Anyway, the TV ad I saw was for the then-new Honda CBR1000 Hurricane. The ad opened with a dimly-lit image of a figure standing alone on a flat, open plain. He was dressed in the familiar all-black garb of a Japanese ninja, complete with samurai sword and face mask. As he stood there, you could here the howling of a great wind in the distance, rapidly getting closer. The dust at his feet began to stir, and leaves and small tree branches blew by in the air. The ninja looked off into the distance, then took a few tentative steps one way, then the other. Suddenly, he seemed to make a decision. As the wind howled ever louder, he ran a few steps to the side, and lifted a rattan cover that was obviously covering some kind of large hole. He quickly jumped into the hole, pulling the cover back over himself. Suddenly, from the left side of the screen, the new Honda flashed by, on the screen and in your vision only for a second before it disappeared to the right, followed by the receding note of its howling exhaust. There was silence for just a moment, and then the screen lit up with two lines of text: “When a Hurricane comes by, even Ninjas run and hide.”

Of course, the reference was to the newly-popular Kawasaki Ninja motorcycles, which were challenging Honda’s CBR line for sportbike supremacy, but Honda had managed to slap Kawasaki right in the face without ever mentioning Kawasaki or showing their bike.
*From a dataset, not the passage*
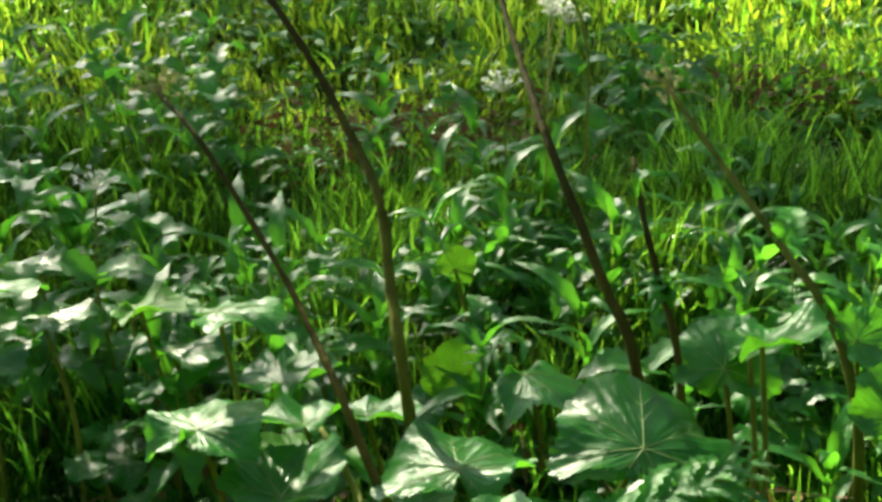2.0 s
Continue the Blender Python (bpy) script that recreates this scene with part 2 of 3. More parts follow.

A master stroke of marketing, or so I thought. But, as I said, I never saw the ad actually run on commercial television, so I wonder if anyone outside of Honda HQ ever got to see it?

 Sheesh. Who woulda thought Honda would go from this to the menacing image of the mighty Hurricane?

There was another TV ad that I really liked that seemed to get very little, if any, air time – this one by BMW. I heard a rumor that it caused quite a flap internally at BMW, as it offended some of the executives in BMW’s automotive division. Anyway, the ad also had a print version that showed a guy on a BMW sportbike, looking over his shoulder at a BMW automobile, as he zipped by it. The caption simply said, “I never knew BMW made cars – until I passed one.”

The few BMW motorcycle owners that saw that print ad with me literally cheered when they read it. Like nearly all BMW bike owners, at some time in their riding careers, at a stoplight or in a parking lot somewhere, they had each been approached by a stranger who had said something like, “BMW huh? When did they start making motorcycles?” It really rankles when you know that, as with Honda, the automotive division, though much larger than the motorcycle division, was nevertheless an outgrowth of the cycle division.

As I said at the beginning of this article, I don’t believe there has ever been an advertising campaign for motorcycles to beat Honda’s famous “Nicest People” campaign. However, there has been another that I feel was just as good, even if it never had the backing or made the kind of impression that Honda’s campaign did. That campaign was put together for BMW about five years ago, and was actually built from photos and interviews with actual BMW motorcycle owners from around the country. It was an extensive campaign that included dozens of little one-shot vignettes, like:

 Yeah, I have a hair stylist. His name is ‘helmet.’
 Those two should make a sequel. They could call it, 'Easy Driver.'
 Guys are always checking out my rear. Of course, that’s all they ever see.
 I just added my first aftermarket accessory. I think his name is Mike.
 I sure hope they mean that guy from the TV show.
 After 20 years of marriage, she’s holding me tighter than ever.
 There are more direct routes to work. But I hate my job anyway.

And my personal favorite of the group:

 If you ever see me with horns sticking out of my helmet call an ambulance. I’ve hit a deer.

To my way of thinking, this may have been the greatest motorcycle ad campaign of all time. I just wish it had gotten a lot more exposure than it did.

That’s it for now with my little jaunt down the memory lane of motorcycle ads. Hope you enjoyed it.